» AIM
Wherever "target" appears in a line, list that line.

» DATA PROVIDED

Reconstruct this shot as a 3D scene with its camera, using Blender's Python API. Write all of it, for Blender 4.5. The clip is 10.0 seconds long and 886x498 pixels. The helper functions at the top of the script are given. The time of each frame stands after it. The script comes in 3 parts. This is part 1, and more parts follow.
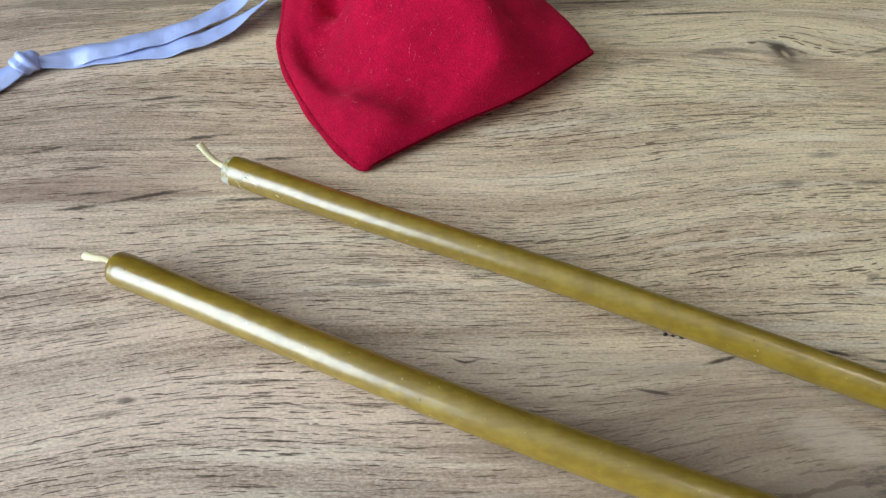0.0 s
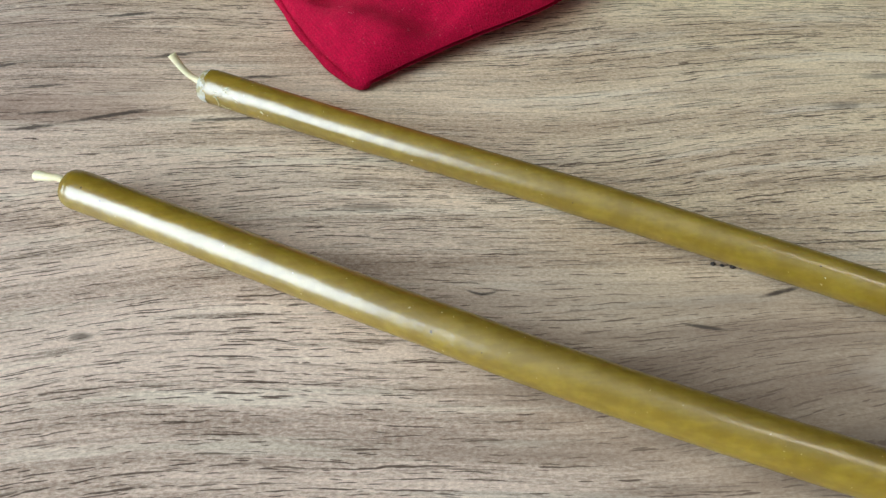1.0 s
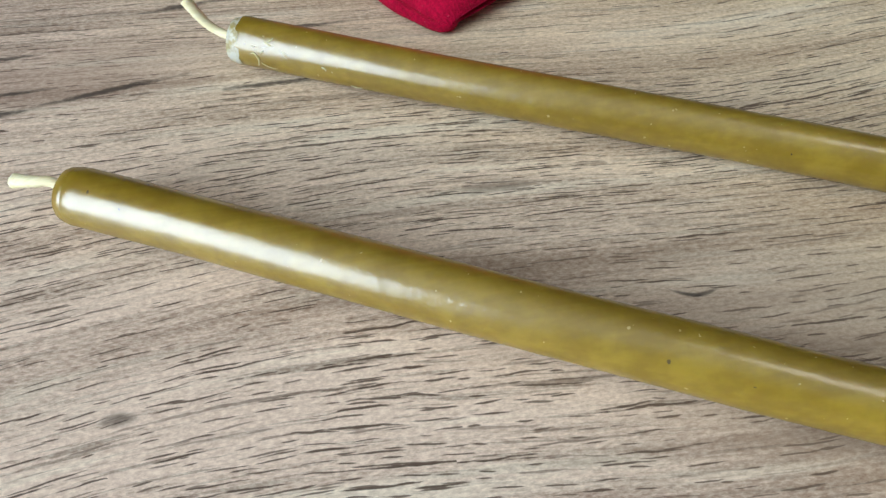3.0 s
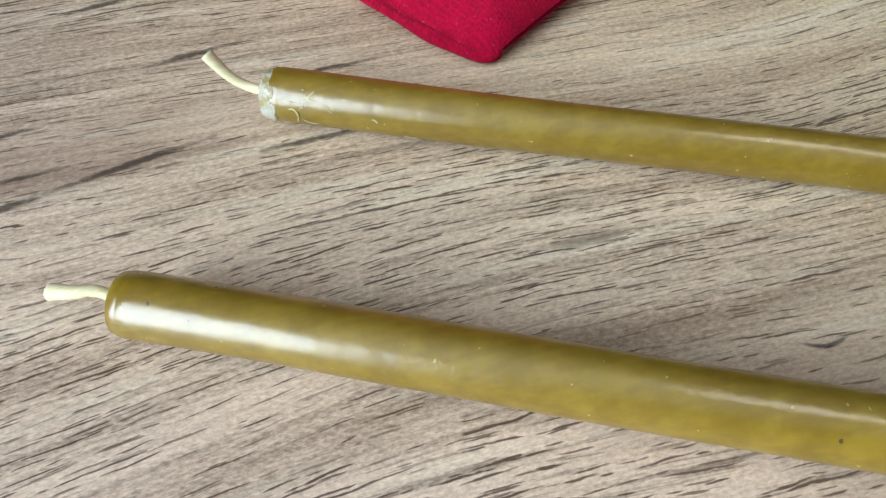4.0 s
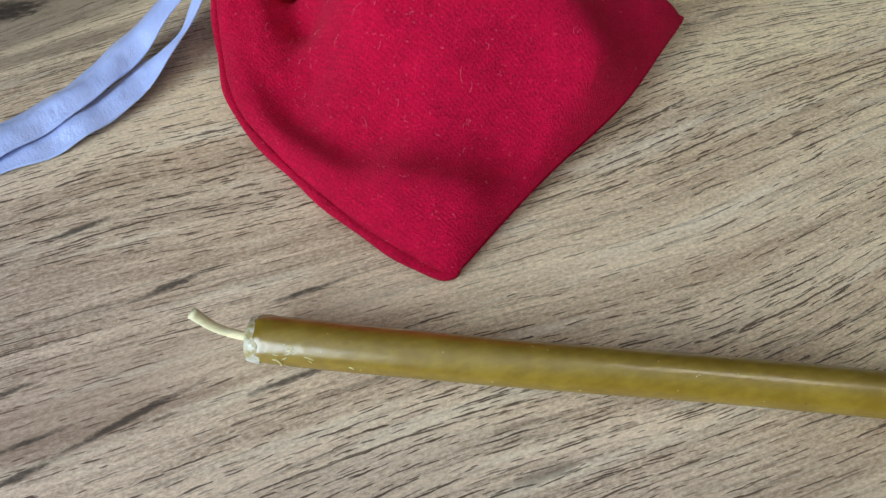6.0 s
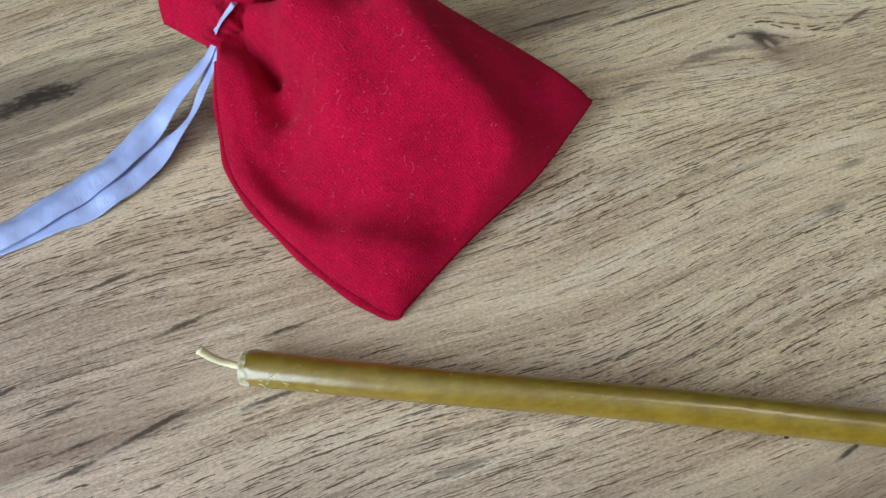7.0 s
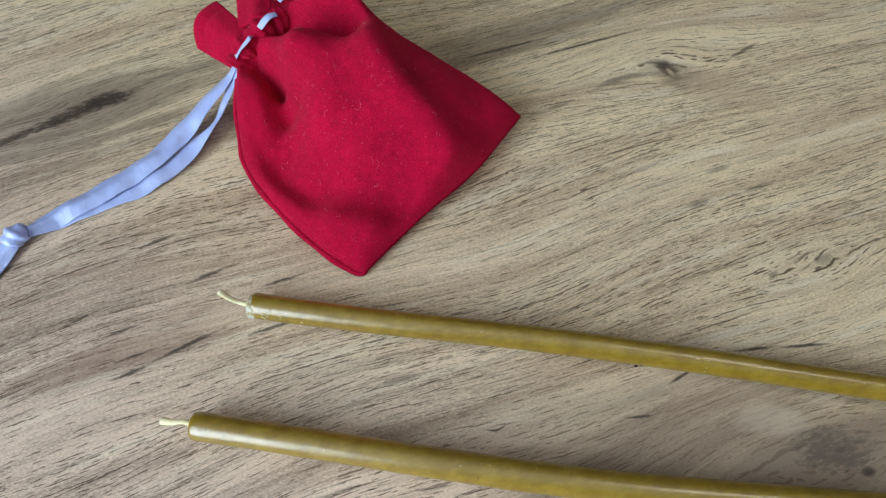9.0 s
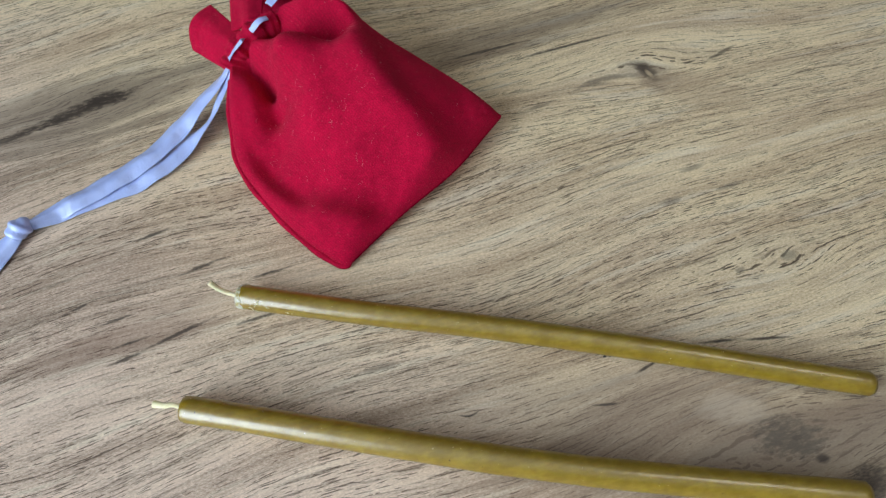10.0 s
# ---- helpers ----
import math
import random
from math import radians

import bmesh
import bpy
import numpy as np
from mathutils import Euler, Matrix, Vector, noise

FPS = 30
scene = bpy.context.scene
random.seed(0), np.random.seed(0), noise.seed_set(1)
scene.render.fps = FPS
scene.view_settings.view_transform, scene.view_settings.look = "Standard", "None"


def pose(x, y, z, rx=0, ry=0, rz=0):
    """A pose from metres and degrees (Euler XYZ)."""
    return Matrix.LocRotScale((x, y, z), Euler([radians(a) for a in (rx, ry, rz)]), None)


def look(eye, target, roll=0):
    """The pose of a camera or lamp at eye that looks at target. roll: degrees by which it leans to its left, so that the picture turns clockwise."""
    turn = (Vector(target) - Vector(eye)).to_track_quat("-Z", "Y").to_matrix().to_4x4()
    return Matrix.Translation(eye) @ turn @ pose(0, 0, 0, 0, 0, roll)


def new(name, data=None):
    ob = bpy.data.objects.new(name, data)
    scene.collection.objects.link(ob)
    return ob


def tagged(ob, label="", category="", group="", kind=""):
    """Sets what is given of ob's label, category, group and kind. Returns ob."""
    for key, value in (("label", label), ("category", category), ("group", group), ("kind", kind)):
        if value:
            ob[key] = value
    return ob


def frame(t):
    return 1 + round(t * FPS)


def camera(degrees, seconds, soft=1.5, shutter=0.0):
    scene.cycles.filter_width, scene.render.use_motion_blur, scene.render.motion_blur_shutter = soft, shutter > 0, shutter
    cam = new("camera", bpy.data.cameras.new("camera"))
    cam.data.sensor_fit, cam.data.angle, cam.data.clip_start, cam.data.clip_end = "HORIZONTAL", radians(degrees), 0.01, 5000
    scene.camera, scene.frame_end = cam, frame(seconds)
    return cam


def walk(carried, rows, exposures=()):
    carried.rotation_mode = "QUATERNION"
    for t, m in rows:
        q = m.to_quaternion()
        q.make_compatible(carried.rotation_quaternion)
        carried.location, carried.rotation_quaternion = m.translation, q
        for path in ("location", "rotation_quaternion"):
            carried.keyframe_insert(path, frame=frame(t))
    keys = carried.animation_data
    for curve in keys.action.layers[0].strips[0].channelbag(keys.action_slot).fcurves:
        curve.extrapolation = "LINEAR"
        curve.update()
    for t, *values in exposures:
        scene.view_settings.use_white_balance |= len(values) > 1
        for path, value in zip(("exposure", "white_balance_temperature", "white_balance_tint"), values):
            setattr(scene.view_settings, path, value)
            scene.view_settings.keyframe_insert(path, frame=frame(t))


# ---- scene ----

» SOLUTION TO THIS EXERCISE
def look(eye, target, roll=0):
    """The pose of a camera or lamp at eye that looks at target. roll: degrees by which it leans to its left, so that the picture turns clockwise."""
    turn = (Vector(target) - Vector(eye)).to_track_quat("-Z", "Y").to_matrix().to_4x4()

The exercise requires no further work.